In any democracy, elections are one of the indicators of people’s participation and freedom to decide their destiny.
The wind of democracy swept across Africa in the early 1990s, giving citizens the power to choose their leaders through a ballot.
Free and fair elections give mandate and legitimacy to winners. According to political scientist Staffan I. Lindaberg’s Democracy and Elections in Africa, elections facilitate the institutionalisation and deepening of actual civil liberties in a society and casual value in democratisation.
But since the dawn of multiparty politics, African elections are just a symbolic process in an electoral calendar. Most State broadcasters favour ruling parties and institutions which administer elections are not really independent.
Presently, Malawians seem to have lost trust in the Malawi Electoral Commission (MEC) which requires urgent reforms that have been pending for years. This has resulted in lower turnout of voters than the attendance in the first post-dictatorship election in 1994.
Last year, South Africa, Mozambique, Botswana and Malawi went to polls.
However, opposition parties in Malawi and Mozambique are challenging the results.
Locally, all eyes are on the Constitutional Court, where two presidential candidates—Lazarus Chakwera and Saulos Chilima—want the judges to nullify President Peter Mutharika’s re-election in May 2019 because of irregularities.
Since the polls, protesters convened by human rights defenders have been demanding the resignation of MEC chairperson Jane Ansah.
According to Ansah, MEC received 147 complaints before announcing the incumbent as the winner with 38 percent of the valid votes. Chakwera of Malawi Congress Party (MCP) got 35 percent of the votes and UTM Party’s Chilima had 20 percent.

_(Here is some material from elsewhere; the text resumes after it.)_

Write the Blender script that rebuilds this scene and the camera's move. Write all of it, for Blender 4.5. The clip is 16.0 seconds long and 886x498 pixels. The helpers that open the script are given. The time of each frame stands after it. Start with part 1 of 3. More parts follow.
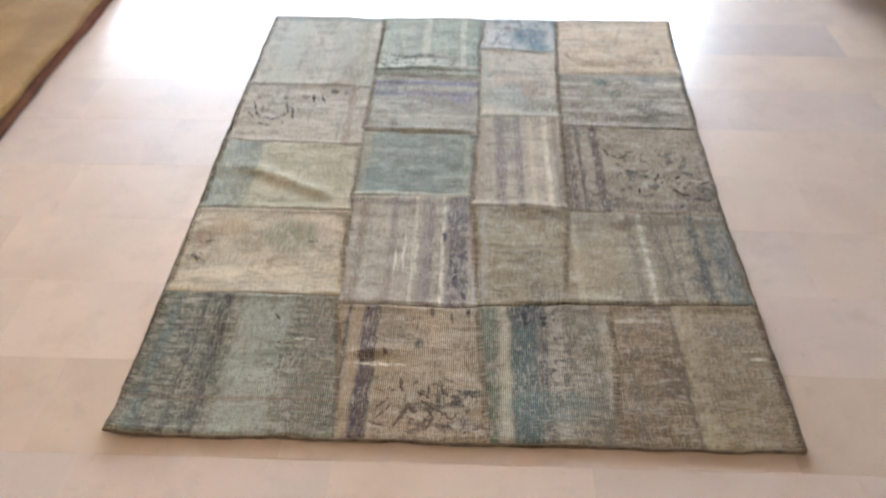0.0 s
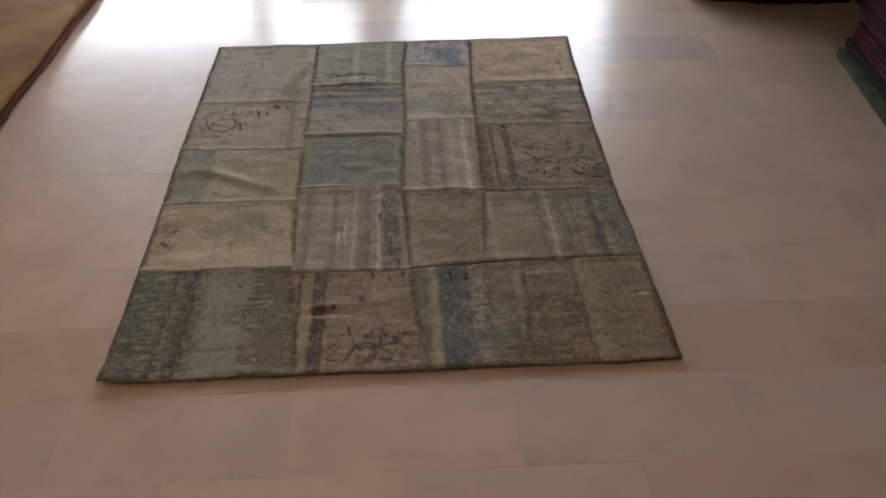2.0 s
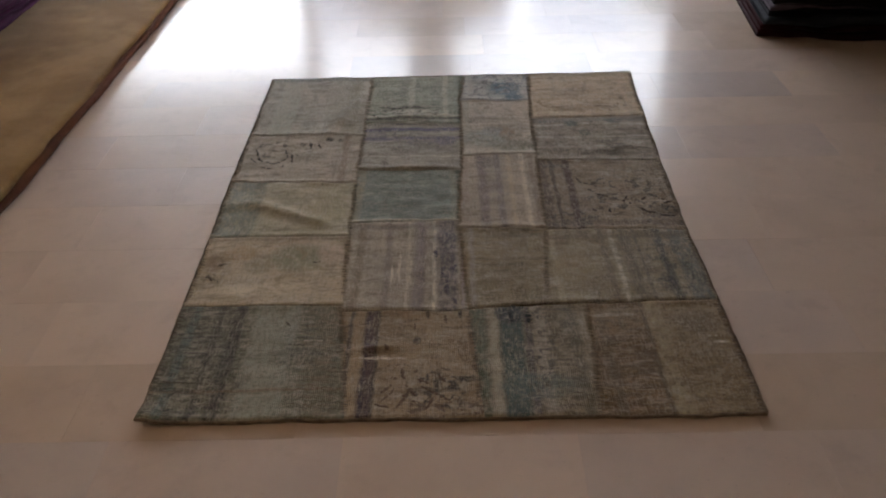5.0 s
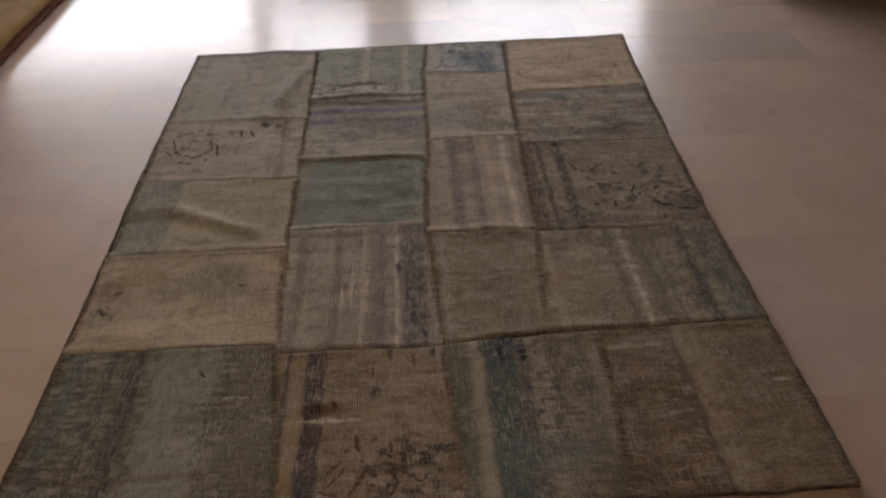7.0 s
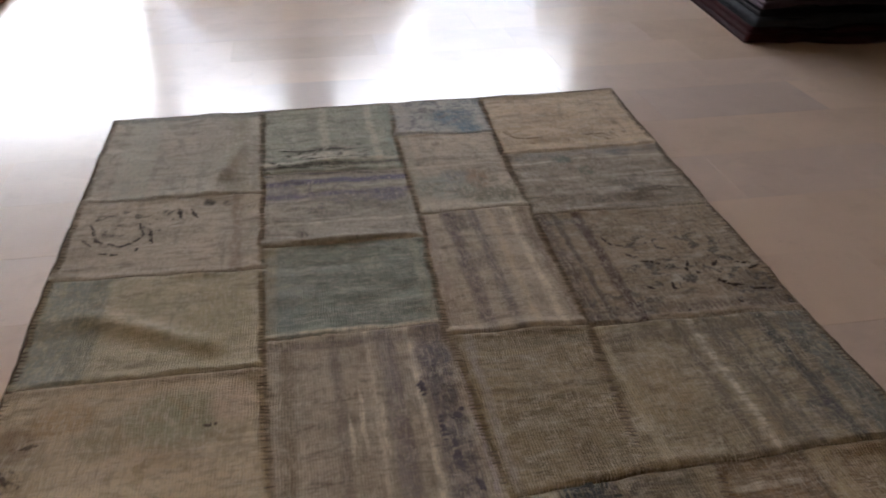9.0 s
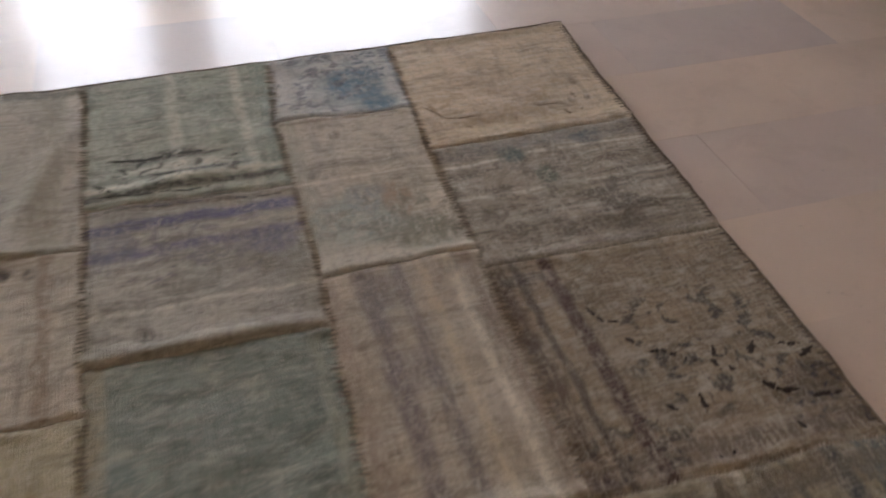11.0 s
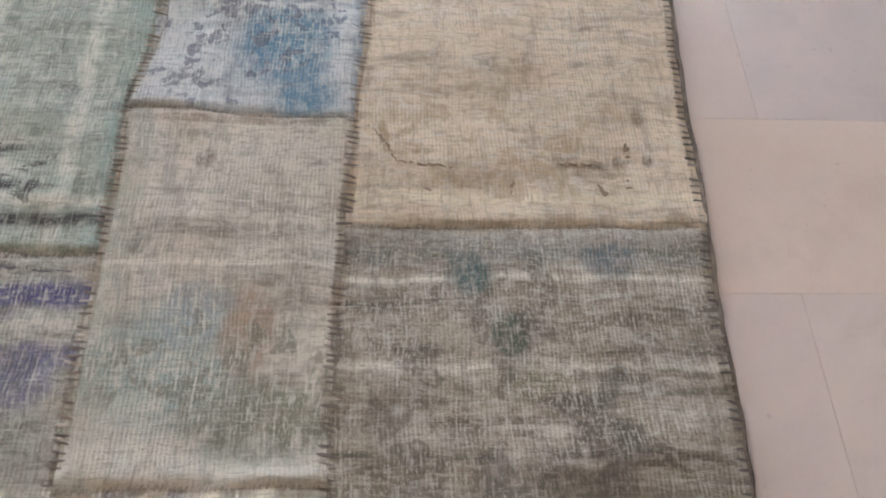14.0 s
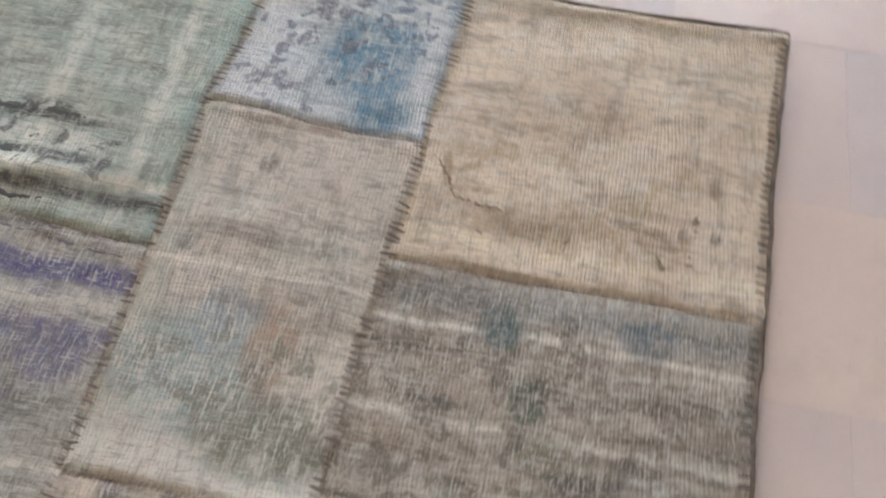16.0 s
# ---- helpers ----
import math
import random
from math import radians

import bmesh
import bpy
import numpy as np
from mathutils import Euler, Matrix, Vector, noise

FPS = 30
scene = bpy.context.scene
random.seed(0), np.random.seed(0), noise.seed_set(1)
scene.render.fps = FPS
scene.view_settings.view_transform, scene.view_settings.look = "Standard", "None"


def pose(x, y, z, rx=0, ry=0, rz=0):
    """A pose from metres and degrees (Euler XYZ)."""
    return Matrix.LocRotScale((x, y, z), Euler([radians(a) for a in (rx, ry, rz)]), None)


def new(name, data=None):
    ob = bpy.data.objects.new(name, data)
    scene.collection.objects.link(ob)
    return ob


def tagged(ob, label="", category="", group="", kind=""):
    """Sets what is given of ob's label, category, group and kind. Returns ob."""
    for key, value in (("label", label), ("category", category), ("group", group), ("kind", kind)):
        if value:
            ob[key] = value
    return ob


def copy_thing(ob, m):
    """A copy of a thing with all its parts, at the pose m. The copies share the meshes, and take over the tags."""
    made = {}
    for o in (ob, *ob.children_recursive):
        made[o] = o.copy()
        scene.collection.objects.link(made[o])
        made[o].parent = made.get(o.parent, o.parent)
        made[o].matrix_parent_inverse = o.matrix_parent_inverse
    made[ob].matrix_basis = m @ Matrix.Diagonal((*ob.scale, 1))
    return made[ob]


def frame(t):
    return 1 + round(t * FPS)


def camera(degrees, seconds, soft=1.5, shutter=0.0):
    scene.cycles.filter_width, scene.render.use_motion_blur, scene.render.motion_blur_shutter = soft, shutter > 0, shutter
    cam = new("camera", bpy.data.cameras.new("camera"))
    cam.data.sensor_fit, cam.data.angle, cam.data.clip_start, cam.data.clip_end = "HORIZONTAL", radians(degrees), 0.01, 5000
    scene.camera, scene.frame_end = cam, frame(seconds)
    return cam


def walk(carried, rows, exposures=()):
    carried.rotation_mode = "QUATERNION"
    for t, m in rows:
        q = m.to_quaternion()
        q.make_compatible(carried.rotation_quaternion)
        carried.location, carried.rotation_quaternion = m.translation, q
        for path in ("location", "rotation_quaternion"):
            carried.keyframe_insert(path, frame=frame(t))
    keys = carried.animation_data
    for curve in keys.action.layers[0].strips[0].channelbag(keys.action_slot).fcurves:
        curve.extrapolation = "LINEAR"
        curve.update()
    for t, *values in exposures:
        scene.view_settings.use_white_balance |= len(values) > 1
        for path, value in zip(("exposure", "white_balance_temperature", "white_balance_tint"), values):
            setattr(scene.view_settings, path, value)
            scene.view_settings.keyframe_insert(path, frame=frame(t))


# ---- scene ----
FOV = 54.53
ROWS = [
    (0.0, 0.868, -1.327, 1.687, 50.87, -0.07, 1.93),
    (0.5, 0.868, -1.599, 1.775, 55.76, 0.24, 0.67),
    (1.0, 0.850, -1.794, 1.784, 55.37, 1.14, -2.70),
    (1.5, 0.920, -1.823, 1.766, 53.93, 0.98, -4.79),
    (2.0, 0.903, -1.830, 1.774, 53.84, 0.40, -3.16),
    (2.5, 0.900, -1.814, 1.791, 57.53, 0.66, -1.22),
    (3.0, 0.871, -1.811, 1.795, 59.48, 0.12, -0.90),
    (3.5, 0.868, -1.817, 1.786, 58.41, 0.32, -0.09),
    (3.7, 0.878, -1.814, 1.775, 57.80, 0.39, 0.05),
    (5.8, 0.843, -1.498, 1.623, 55.41, 1.99, -1.57),
    (6.0, 0.845, -1.428, 1.634, 54.83, 1.63, -3.30),
    (6.5, 0.863, -1.202, 1.508, 58.83, 2.70, -4.93),
    (7.0, 0.866, -1.089, 1.359, 55.53, 1.61, -2.92),
    (7.5, 0.820, -1.013, 1.197, 54.89, -0.09, -2.21),
    (8.0, 0.706, -0.899, 1.167, 55.22, -0.52, -4.20),
    (8.5, 0.663, -0.699, 1.094, 60.27, 0.45, -3.33),
    (8.7, 0.616, -0.634, 1.100, 60.57, -0.44, -6.07),
    (10.8, 0.703, 0.196, 1.116, 50.56, -0.48, -16.53),
    (11.0, 0.764, 0.324, 1.101, 49.80, -0.77, -17.09),
    (11.5, 0.978, 0.615, 1.079, 47.25, -1.76, -21.77),
    (12.0, 1.156, 0.892, 1.068, 44.39, -3.69, -13.15),
    (12.5, 1.270, 1.108, 1.001, 37.09, -3.37, -6.33),
    (13.0, 1.284, 1.233, 0.996, 29.60, -5.27, -6.39),
    (13.5, 1.258, 1.291, 1.007, 28.19, -4.61, -1.02),
    (14.0, 1.286, 1.252, 1.009, 31.52, -3.61, -1.80),
    (14.5, 1.277, 1.249, 0.999, 27.46, -4.53, -1.87),
    (15.0, 1.284, 1.266, 1.017, 26.76, -3.48, -1.42),
    (15.5, 1.313, 1.296, 1.026, 26.26, -1.41, 0.24),
    (16.0, 1.383, 1.376, 1.058, 27.91, -1.56, 10.95),
]
cam = camera(FOV, 16.0, soft=2.0, shutter=0.4)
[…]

Although international observers said the elections were free and fair, the question is how credible were they?
It is high time that African institutions started taking the lead in determining whether elections can be trusted by all. There is a need for a thorough stakeholder analysis framework of network governance, unlike the current situation international observers endorse elections based on what they see in a short while.
Since elections are a vital pillar of democracy, countries must enhance governance institutions such as MEC by appointing competent individuals to manage free and fair elections.
The United Nations Sustainable Development Goal (SDG) number 16 on peace, justice and strong institutions calls on countries to build effective institutions, that will be accountable and enhance the integrity and trust of the electorate by promoting people’s voices through a participatory process.
With many electoral disputes going to court, Parliaments in Africa should strengthen the independence of the judiciaries by allocating adequate funding for them to function smoothly.
For credible elections and a strong democracy, the participation of all stakeholders needs to be enhanced to improve service delivery and promote good governance. It is important for the electoral bodies to develop a process which will involve citizens’ voices and participation to enhance transparency and accountability of the election.
Civic education and engagement should be coordinated in a timely manner to provide the citizens and all stakeholders in the electoral calendar the capacity to participate effectively.
In any democracy, communication is paramount. Citizens need to be well informed of all the processes involved during elections. Access to information is important for people to trust the electoral management body.
If elections do not give hope to Africans hit hard by poverty, the continent should be prepared for unrest, uprisings and protests.
Elections should reflect the will of the people and install governments with the capacity to make policies that will accelerate the race for global goals to end hunger and poverty. After all, the electorate want democracy to achieve development beyond five-year term limits. We owe it to future generations.